* **Instruction**: With the images removed, repeat the data below exactly.

---+---

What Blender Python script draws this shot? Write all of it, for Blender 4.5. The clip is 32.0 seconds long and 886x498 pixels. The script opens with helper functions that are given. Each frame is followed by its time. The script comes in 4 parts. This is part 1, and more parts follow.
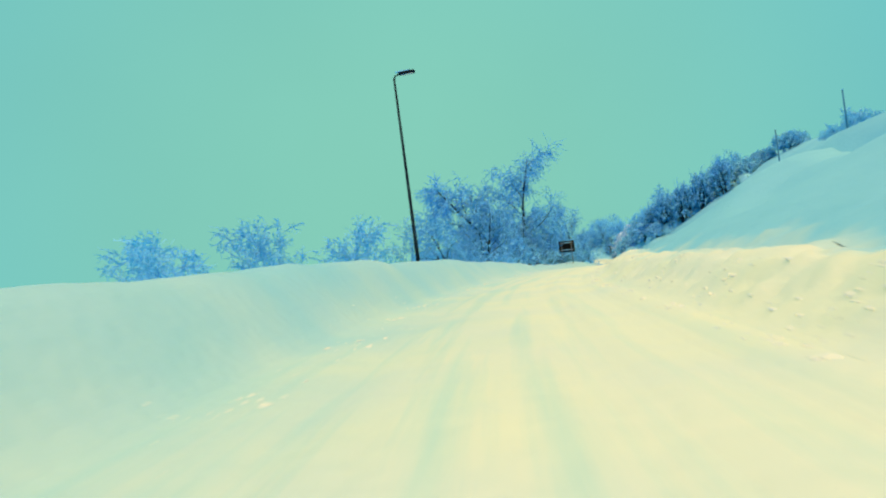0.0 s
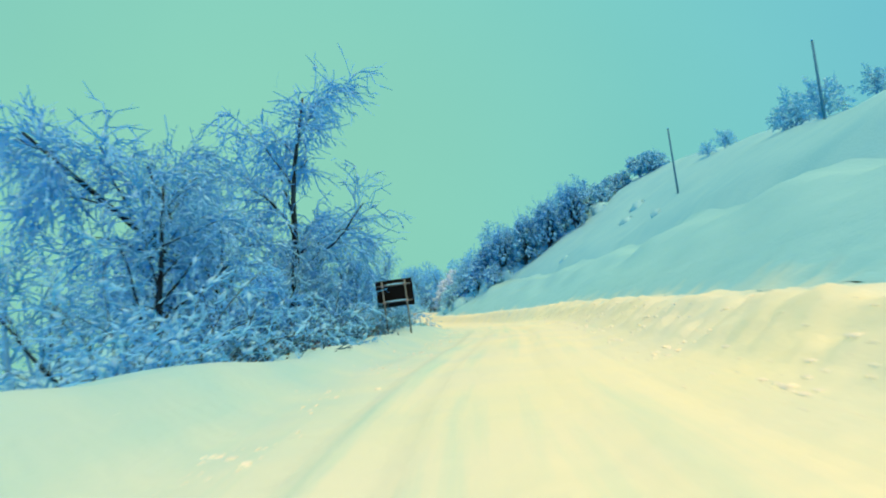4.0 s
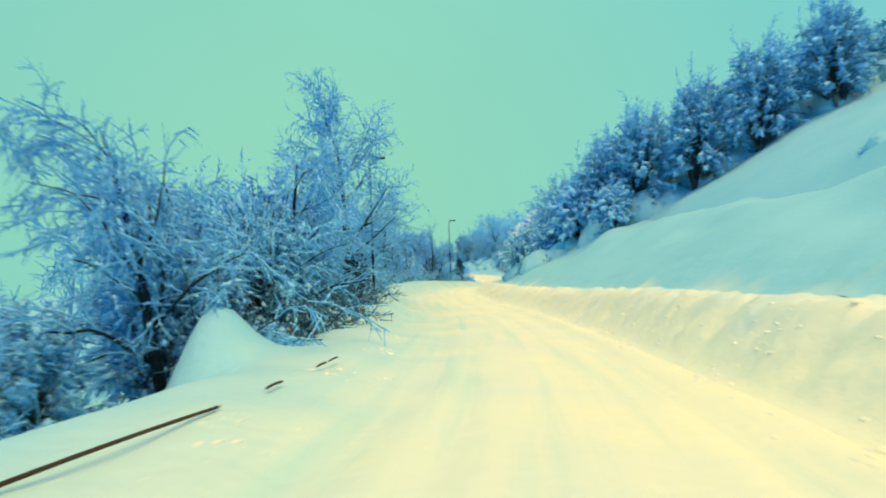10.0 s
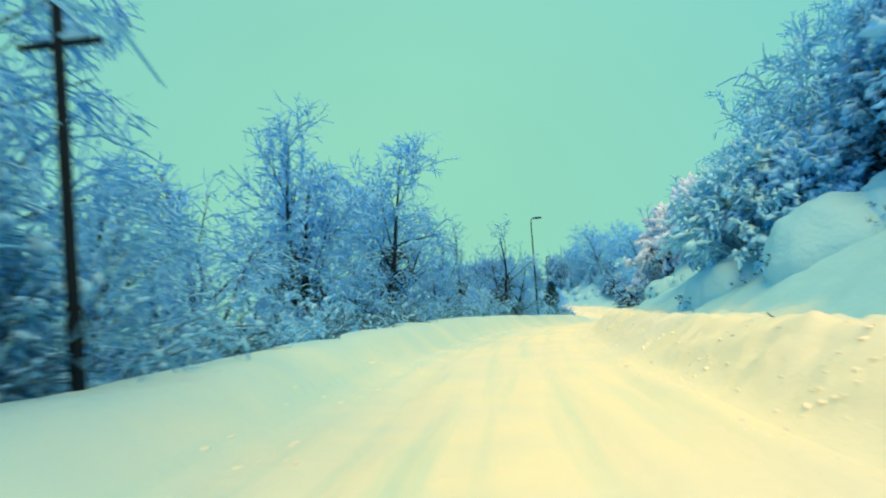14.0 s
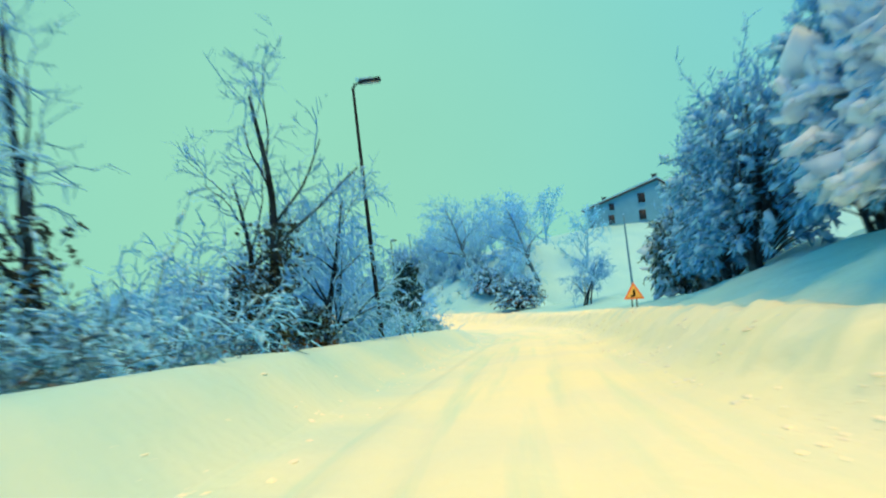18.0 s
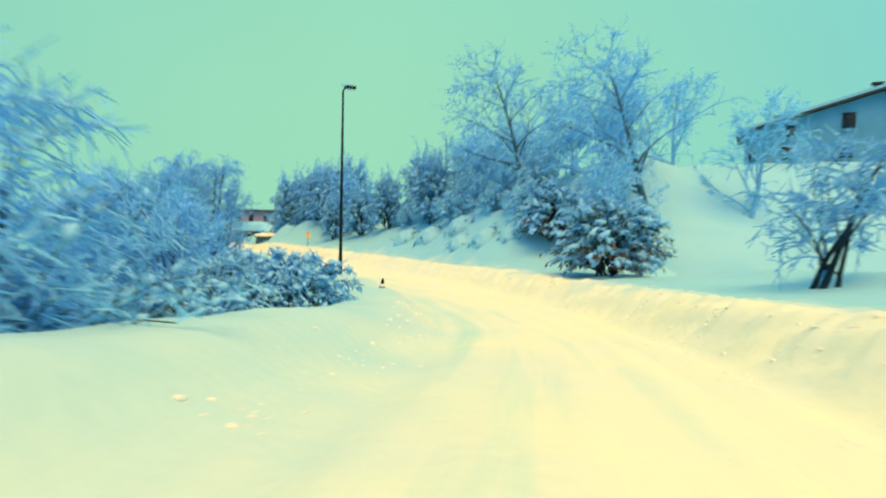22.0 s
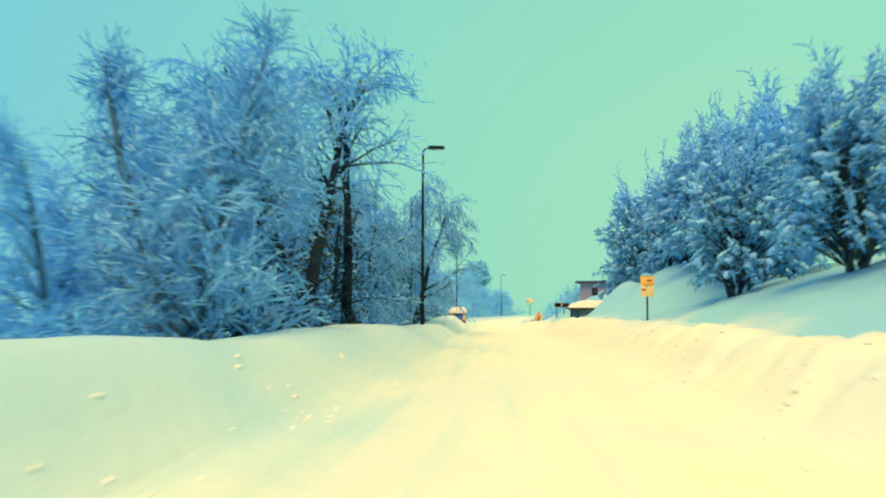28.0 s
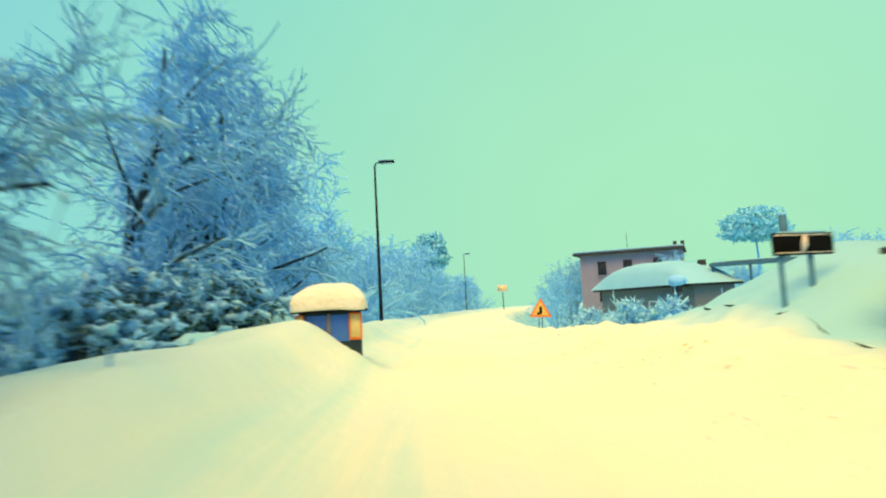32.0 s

---+---

* **Task result**:
What Blender Python script draws this shot? Write all of it, for Blender 4.5. The clip is 32.0 seconds long and 886x498 pixels. The script opens with helper functions that are given. Each frame is followed by its time. The script comes in 4 parts. This is part 1, and more parts follow.
0.0 s
4.0 s
10.0 s
14.0 s
18.0 s
22.0 s
28.0 s
32.0 s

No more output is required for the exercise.